An XPHY nibble can be reset through the process below. For interfaces that span multiple nibbles, apply the same sequence to all nibbles. Note that NIBBLESLICE[0] must be used for proper output delay calibration of each NIBBLESLICE in a nibble. If NIBBESLICE[0] is not used (implying that TX_RST[0] and RX_RST[0] would normally be tied to 1) but output delays are used in other NIBBESLICEs in the nibble, tie both TX_RST[0] and RX_RST[0] (not just TX_RST[0]) to 0 instead of 1.
The reset sequence for XPHY nibbles with SERIAL_MODE = FALSE (this is associated with source-synchronous designs) is shown below. Unless otherwise marked, all signals refer to the XPHY:
- Always keep PHY_WREN and PHY_RDEN deasserted during the reset sequence.
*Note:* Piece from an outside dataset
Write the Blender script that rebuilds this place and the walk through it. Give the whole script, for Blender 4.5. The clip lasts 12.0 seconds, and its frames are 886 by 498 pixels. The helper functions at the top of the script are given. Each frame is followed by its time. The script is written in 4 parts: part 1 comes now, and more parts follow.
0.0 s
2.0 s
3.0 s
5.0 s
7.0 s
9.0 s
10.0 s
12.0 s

- Always keep TX_EN_VTC and RX_EN_VTC asserted during the reset sequence.
- RST, TX_RST, and RX_RST start as asserted.
- XPLL.CLKOUTPHYEN starts as deasserted, and should be deasserted whenever RST is asserted or upon device power-on.
- EN_VTC starts as deasserted. If external calibration is not required and VTC is being used, EN_VTC can be tied off to 1.
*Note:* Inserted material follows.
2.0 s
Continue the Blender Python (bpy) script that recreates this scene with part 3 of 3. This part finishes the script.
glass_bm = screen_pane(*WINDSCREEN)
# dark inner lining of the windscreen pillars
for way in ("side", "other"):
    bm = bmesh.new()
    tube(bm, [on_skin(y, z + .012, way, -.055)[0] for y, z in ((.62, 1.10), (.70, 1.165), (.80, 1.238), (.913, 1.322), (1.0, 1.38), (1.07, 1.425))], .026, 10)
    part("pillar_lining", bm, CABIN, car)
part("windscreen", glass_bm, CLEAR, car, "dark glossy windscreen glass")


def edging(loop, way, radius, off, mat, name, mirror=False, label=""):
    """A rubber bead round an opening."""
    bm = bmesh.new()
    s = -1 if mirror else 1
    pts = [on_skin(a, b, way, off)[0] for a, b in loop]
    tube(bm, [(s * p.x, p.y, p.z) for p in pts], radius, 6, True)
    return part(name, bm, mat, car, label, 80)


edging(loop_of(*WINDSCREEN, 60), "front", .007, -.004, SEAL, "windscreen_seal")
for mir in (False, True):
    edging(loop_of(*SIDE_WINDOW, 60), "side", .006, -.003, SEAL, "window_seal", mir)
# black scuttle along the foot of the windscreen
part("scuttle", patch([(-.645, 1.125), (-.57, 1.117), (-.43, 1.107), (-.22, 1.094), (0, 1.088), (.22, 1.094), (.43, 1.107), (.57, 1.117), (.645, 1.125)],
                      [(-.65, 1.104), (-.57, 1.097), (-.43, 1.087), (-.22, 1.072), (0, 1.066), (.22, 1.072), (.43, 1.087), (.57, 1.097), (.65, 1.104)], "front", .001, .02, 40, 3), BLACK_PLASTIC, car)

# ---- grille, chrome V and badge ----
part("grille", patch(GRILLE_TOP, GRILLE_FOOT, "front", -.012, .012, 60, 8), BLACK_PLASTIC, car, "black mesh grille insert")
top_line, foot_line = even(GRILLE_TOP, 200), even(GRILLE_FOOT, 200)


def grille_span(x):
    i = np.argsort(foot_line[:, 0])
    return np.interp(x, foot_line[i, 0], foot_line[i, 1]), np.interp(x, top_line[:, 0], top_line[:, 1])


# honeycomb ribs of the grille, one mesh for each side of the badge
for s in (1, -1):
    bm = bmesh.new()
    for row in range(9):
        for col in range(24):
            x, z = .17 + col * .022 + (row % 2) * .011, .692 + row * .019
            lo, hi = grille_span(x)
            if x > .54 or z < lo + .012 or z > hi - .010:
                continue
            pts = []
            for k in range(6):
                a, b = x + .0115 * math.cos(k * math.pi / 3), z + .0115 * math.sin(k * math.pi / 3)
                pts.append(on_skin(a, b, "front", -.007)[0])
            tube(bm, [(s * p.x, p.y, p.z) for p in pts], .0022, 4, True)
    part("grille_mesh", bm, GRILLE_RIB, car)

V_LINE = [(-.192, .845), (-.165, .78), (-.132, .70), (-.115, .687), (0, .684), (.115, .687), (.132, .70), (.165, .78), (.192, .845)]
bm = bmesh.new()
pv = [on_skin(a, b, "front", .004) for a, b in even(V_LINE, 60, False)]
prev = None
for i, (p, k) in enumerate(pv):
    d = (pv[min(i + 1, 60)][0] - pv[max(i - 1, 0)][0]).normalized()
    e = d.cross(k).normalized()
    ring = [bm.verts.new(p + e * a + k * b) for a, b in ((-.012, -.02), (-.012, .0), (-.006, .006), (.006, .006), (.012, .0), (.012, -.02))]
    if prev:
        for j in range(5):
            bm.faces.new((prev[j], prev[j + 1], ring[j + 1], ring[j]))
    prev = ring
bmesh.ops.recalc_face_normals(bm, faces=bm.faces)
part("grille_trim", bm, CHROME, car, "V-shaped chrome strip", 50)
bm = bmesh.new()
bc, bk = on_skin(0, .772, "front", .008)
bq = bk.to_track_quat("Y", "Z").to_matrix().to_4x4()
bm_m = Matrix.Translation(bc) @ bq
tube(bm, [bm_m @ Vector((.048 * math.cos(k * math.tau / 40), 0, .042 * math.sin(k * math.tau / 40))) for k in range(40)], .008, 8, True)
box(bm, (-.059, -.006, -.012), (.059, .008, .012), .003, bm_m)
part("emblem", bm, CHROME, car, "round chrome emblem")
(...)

- Wait for XPLL.LOCKED_FB to assert. If multiple XPLLs are used to clock the interface, AND together each XPLL.LOCKED_FB of the XPLLs used to clock the interface.
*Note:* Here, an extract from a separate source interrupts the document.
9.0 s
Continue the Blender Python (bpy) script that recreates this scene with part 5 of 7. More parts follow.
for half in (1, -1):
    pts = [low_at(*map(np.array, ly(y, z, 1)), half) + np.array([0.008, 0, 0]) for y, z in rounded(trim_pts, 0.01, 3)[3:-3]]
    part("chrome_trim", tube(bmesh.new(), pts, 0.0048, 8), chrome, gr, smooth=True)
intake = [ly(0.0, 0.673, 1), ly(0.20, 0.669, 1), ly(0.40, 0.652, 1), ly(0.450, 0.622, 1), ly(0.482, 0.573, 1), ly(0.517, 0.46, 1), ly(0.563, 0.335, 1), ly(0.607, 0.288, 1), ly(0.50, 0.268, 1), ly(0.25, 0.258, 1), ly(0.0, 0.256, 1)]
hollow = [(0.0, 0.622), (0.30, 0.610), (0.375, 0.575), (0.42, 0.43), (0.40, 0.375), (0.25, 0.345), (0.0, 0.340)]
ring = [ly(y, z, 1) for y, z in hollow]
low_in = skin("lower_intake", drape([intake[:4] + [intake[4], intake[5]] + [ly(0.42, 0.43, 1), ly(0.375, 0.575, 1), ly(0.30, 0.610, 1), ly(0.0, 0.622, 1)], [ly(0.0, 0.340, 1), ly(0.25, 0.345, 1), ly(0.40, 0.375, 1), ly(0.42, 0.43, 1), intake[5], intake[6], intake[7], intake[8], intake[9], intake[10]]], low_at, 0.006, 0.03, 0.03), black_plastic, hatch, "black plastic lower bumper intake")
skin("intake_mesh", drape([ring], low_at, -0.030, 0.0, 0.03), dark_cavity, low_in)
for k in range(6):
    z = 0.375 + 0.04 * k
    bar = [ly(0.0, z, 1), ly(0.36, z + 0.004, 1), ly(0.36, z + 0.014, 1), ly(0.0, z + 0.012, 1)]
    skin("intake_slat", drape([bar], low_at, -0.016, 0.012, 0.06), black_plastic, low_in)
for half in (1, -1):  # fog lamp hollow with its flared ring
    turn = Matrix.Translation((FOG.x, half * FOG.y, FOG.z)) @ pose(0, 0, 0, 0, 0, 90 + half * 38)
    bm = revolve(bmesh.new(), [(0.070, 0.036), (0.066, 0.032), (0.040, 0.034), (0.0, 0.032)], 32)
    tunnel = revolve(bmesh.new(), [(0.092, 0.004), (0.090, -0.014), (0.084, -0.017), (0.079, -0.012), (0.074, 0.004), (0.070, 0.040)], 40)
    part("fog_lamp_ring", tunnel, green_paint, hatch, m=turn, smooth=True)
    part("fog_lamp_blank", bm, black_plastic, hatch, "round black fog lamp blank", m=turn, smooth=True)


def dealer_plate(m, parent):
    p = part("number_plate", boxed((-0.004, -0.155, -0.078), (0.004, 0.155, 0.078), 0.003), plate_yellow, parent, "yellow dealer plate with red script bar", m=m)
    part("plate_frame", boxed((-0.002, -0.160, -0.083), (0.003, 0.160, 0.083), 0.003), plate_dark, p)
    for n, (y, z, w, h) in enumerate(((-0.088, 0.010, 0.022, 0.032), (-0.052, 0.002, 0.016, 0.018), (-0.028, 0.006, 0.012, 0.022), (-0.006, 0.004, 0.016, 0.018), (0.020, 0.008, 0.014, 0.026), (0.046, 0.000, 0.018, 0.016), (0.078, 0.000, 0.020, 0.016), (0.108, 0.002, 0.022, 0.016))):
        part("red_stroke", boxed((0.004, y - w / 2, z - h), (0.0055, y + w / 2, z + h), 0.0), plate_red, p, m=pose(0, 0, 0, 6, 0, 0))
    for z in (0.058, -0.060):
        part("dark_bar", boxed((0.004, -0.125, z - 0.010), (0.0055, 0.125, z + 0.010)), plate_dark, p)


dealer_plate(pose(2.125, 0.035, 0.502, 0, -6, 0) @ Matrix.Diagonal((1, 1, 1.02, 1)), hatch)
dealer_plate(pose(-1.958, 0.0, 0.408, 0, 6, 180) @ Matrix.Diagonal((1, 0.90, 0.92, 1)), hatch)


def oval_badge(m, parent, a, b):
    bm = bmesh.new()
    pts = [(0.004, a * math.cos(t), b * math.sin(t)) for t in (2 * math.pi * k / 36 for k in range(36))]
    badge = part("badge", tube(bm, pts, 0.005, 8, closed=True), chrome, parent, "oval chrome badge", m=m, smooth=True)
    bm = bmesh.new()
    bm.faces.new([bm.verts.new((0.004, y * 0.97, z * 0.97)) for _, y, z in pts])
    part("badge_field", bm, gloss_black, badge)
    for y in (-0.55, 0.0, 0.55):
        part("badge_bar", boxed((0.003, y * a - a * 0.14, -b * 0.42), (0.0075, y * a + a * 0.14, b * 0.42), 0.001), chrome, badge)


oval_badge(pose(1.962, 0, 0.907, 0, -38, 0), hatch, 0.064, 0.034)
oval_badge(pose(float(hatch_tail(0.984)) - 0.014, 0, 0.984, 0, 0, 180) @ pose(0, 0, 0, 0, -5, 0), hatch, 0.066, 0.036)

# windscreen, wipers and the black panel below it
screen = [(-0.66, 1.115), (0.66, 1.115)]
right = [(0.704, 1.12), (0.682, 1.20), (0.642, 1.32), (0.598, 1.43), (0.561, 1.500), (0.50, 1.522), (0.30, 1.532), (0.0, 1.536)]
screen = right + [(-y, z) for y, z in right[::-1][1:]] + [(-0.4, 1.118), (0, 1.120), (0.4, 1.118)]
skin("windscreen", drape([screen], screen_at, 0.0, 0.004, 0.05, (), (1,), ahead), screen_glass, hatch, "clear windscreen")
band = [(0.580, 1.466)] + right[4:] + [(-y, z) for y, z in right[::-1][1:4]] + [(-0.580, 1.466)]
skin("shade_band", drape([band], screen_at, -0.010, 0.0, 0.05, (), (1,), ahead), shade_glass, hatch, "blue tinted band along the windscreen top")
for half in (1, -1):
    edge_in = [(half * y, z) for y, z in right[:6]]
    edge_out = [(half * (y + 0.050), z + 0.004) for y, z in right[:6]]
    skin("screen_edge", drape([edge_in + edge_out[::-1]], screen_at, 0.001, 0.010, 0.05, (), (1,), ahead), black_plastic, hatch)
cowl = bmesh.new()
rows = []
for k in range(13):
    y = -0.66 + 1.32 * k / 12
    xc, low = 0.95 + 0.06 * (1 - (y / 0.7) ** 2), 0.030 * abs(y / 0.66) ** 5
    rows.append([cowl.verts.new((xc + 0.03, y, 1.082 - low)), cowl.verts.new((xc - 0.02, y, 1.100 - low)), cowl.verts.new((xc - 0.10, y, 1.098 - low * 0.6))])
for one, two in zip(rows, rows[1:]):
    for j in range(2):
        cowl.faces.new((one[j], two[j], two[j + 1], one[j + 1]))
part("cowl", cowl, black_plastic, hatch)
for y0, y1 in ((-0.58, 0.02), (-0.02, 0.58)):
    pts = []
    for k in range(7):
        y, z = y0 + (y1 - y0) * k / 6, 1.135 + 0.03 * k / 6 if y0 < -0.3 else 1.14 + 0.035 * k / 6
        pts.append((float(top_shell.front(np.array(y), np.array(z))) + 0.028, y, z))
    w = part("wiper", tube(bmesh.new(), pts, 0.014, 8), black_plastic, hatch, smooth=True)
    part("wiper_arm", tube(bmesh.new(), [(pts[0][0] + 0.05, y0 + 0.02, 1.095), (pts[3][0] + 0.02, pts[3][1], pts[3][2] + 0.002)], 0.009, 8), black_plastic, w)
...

- After the result of step 1 asserts, deassert RST, TX_RST, and RX_RST on all nibbles that compose the interface.
- Wait 64 CTRL_CLK cycles after the XPLL.LOCKED_FB AND gate asserts, then assert XPLL.CLKOUTPHYEN on all XPLLs used to clock the interface.
- AND the DLY_RDY from each nibble in the interface, and synchronize the result in your application's clock domain.
- After the AND of all DLY_RDYs in the interface from step (4) is 1, assert EN_VTC on all nibbles that compose the interface. If VTC is not used or REFCLK_FREQUENCY < 500MHz (for which EN_VTC should be tied to 0, and VTC and DELAY_VALUE _x are not supported), instead of asserting EN_VTC, skip to step 7 after the AND of all DLY_RDYs in the interface from step 4 is 1.
- AND the PHY_RDY from each nibble in the interface and wait for the output of this AND gate to be 1.
- Wait 16 CTRL_CLK cycles.
- After the 16th cycle, the reset sequence is considered complete if XPLL.LOCKED of all XPLLs that comprise the interface is 1. If XPLL.LOCKED_FB deasserts at any time, place all nibbles and XPLLs that compose the interface back into a reset state, defined by the bullet points prior to this sequence.
The reset sequence for XPHY nibbles with SERIAL_MODE = TRUE (any design that is not source-synchronous) is as follows. Unless otherwise marked, all signals refer to the XPHY:
- Always keep PHY_WREN and PHY_RDEN deasserted during the reset sequence.
- Always keep TX_EN_VTC and RX_EN_VTC asserted during the reset sequence.
- RST, TX_RST, and RX_RST start as asserted.
- XPLL.CLKOUTPHYEN starts as deasserted, and should be deasserted whenever RST is asserted or upon device power-on.
- This sequence assumes VTC is not used. Thus, EN_VTC should
be deasserted or tied off to
1'b0
.
- Wait for XPLL.LOCKED_FB to assert. If multiple XPLLs are used to clock the interface, AND together each XPLL.LOCKED_FB of the XPLLs used to clock the interface.
- After the result of step (1) asserts, deassert RST, TX_RST, and RX_RST on all nibbles that comprise the interface.
- Wait 64 CTRL_CLK cycles after the XPLL.LOCKED_FB AND gate asserts, then assert XPLL.CLKOUTPHYEN on all XPLLs used to clock the interface.
- AND the DLY_RDY from each nibble in the interface, and synchronize the result in your application's clock domain.
- After the result of step (4) asserts, wait an additional 16 CTRL_CLK cycles. After the 16th cycle, the reset sequence is considered complete if XPLL.LOCKED of all XPLLs that comprise the interface is 1. If XPLL.LOCKED_FB deasserts at any time, place all nibbles and XPLLs that comprise the interface back into a reset state, defined by the bullet points prior to this sequence.